Music changes mutates and grows. That’s perfectly normal and we’d expect that to be the case, but when it gets away from us, when there is a bad element hell-bent on making money and not art, then the problems arise. It happened to mainstream pop music, it happened to hip-hop, it even happened to rock music. And now it’s happened to our beloved progressive house in the form of Trouse – a musical subgenre made famous by Swedish House Mafia. “In the late 1990s and early 2000s I travelled a lot with Global Underground,” recalls Dom Philips in an email conversation I had in preparation for this article, “ [I] heard more of what I guess you’d call a global progressive sound. And by then it had become an actual sound. I think like anything that becomes successful, there is always a temptation to become formulaic because sticking with the formula is successful.”

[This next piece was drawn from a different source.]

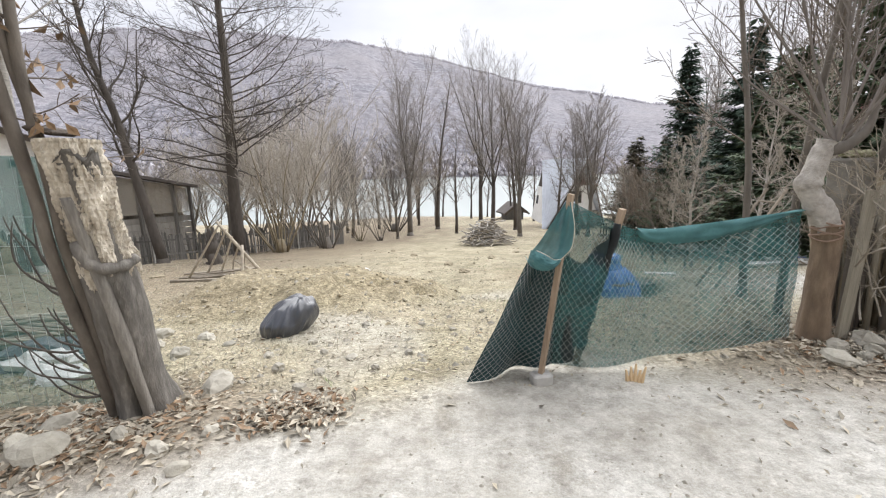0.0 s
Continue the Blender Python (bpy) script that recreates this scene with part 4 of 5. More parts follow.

So what do we do about it? Well, we dig a little deeper. We use more than one online music portal to find the tracks we love and we support the small underground nights putting on events. There is still some fantastic DJs and producers out there, but because of the fracturing of the progressive house scene, they are harder to find. So open your minds, drop the hate and dig in the crates again. The hidden gems are there, you just have to look for them.